Saddam Hussein meets with Amr Moussa in Iraq in January 2002. (AFP)

The song that stirred controversy

When the Egyptian folk singer Shaaban Abdel Rahim sang “I hate Israel, and I love Amr Moussa,” it caused a stir. Moussa downplayed the drama. “I don’t think Mubarak himself was offended. He was the president; no foreign minister would rival him in popularity. But some people in the surrounding circles—not necessarily his inner circle—were irked.”

Eventually, another version of the song emerged, replacing Moussa’s name with Mubarak’s. “But it was the original that made waves. Even a diplomat from Latin America once told me, ‘We’re dancing to this song here!’”

A difficult meeting with Saddam Hussein

One of the most tense encounters Moussa ever had was with Iraqi President Saddam Hussein. After being elected Secretary-General of the Arab League in 2001, Moussa set out to visit all Arab leaders. He deliberately left Saddam until the end, knowing the sensitivities involved.

In January 2002, Moussa visited Saddam at a small palace. He carried a message from UN Secretary-General Kofi Annan regarding weapons inspections. “I told Saddam that Annan was open to negotiations, and that continued confrontation with the US would lead nowhere. At some point, no one would stand by him.”

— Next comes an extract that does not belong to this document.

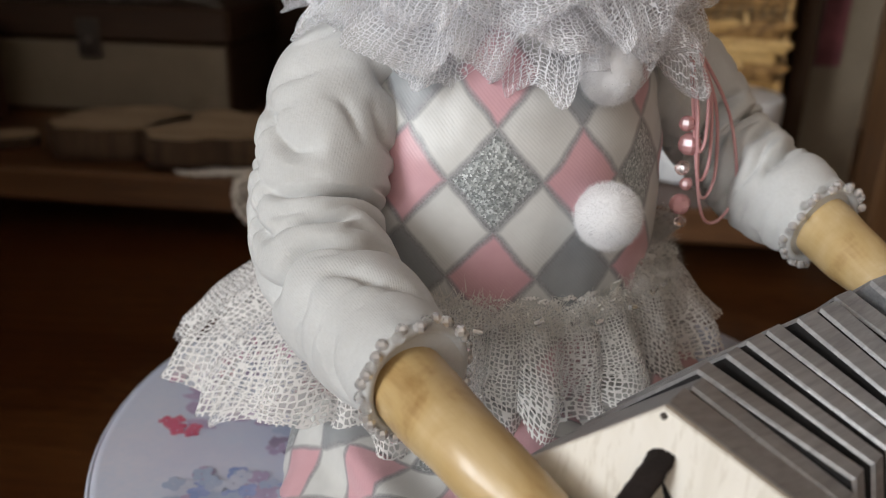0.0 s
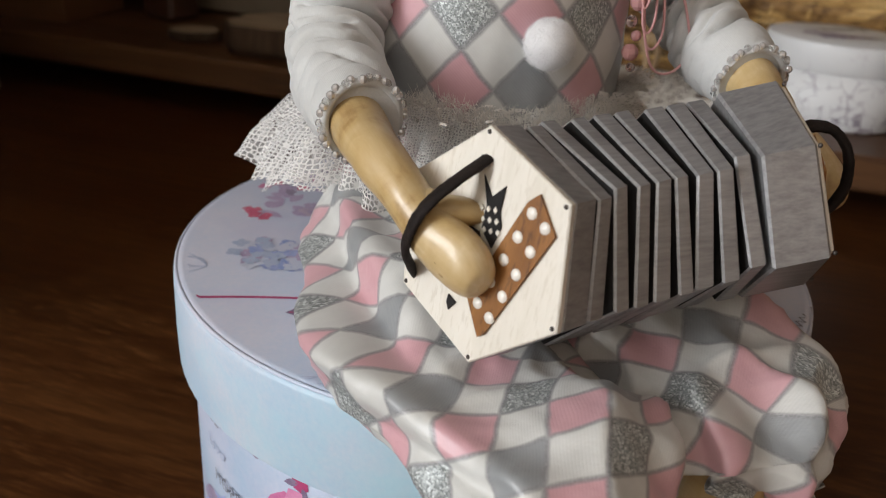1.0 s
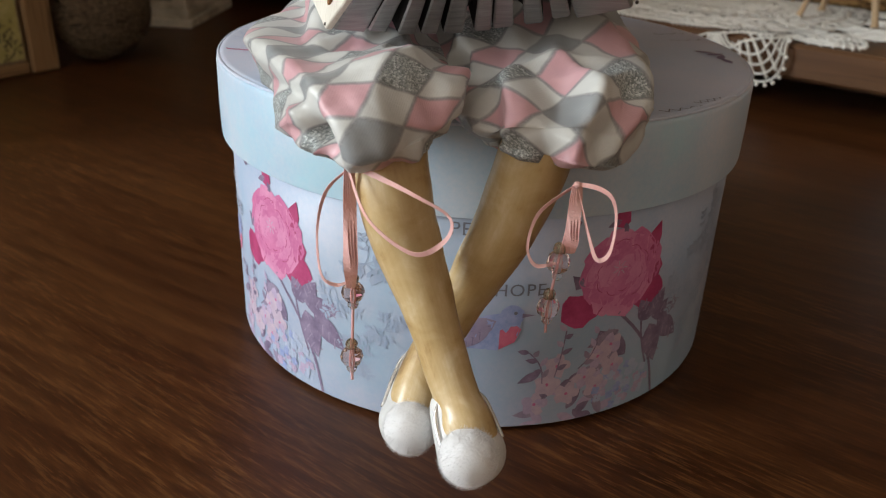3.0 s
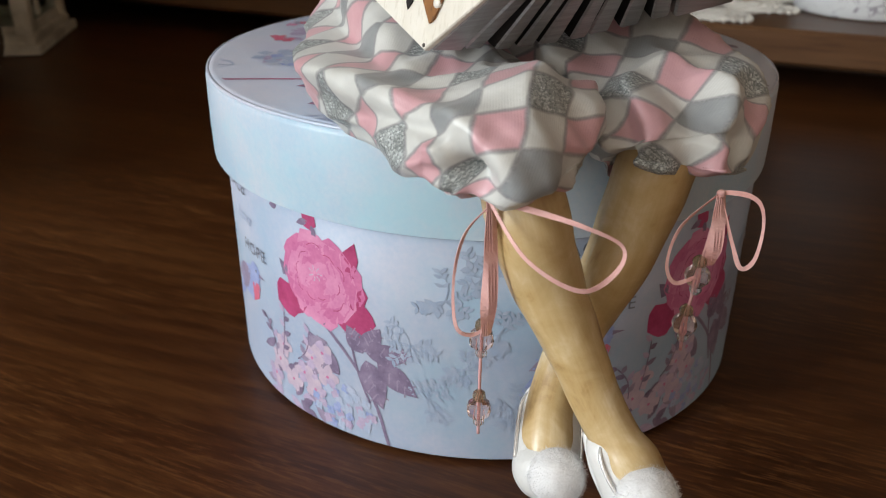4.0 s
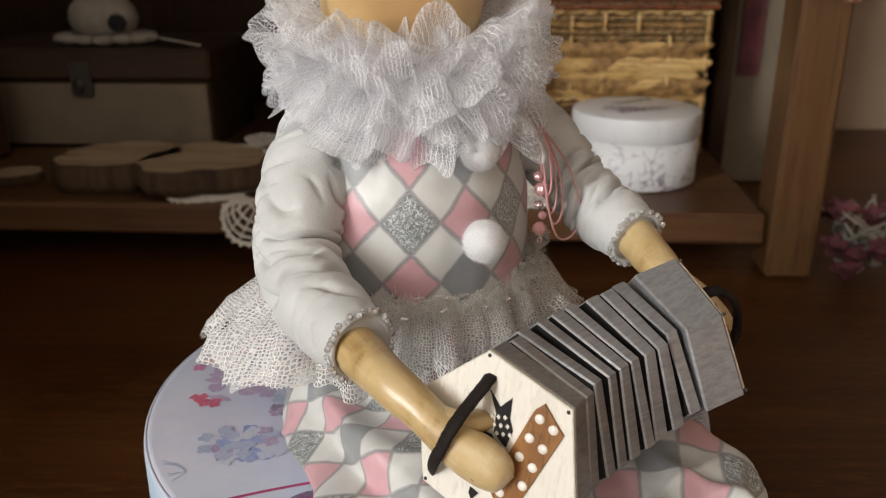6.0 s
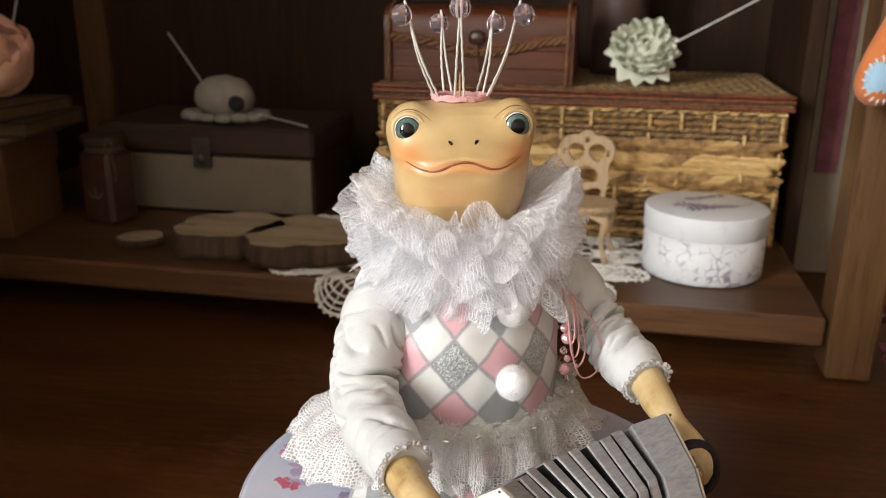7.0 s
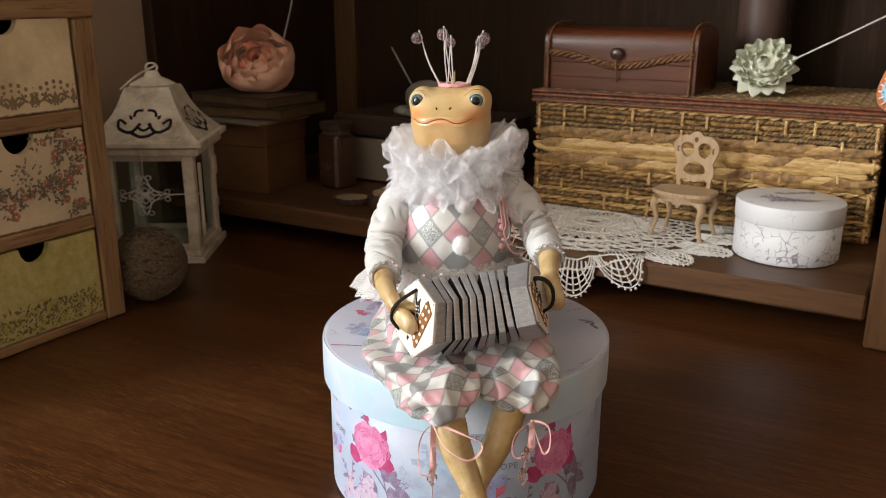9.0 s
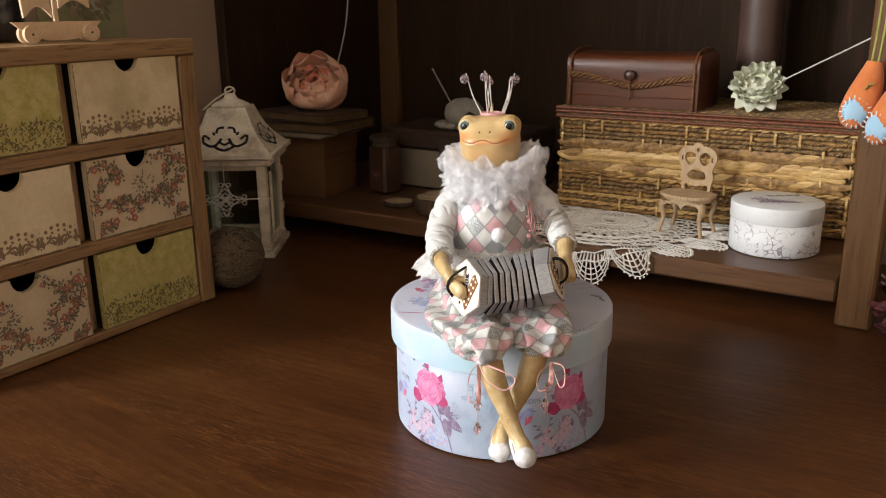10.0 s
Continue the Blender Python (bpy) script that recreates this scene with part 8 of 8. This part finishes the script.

Moussa asked Saddam directly: “Do you possess nuclear weapons?” Saddam answered, “No.” Moussa pressed him again: “Are you absolutely sure?” Saddam repeated, “No.” This made Moussa’s deputy, Ahmed Ben Helli, visibly nervous. “He probably thought we weren’t going to walk out of there.”

Moussa then asked why Iraq objected to the UN inspectors. Saddam responded: “These people don’t just inspect nuclear sites. They ask civilians about food supplies, their opinions on the government. What business is that of theirs?”

Moussa promised to report this to Annan, which he did. Negotiations resumed between Iraq and the UN, but history took its course and the US-led invasion followed.

Asked if he felt fortunate never to have served directly under a figure like Gaddafi, Moussa answered without hesitation: “Absolutely. I saw how respected men like Shalgham and Treki were sidelined. You could be a top official one day and under house arrest the next.”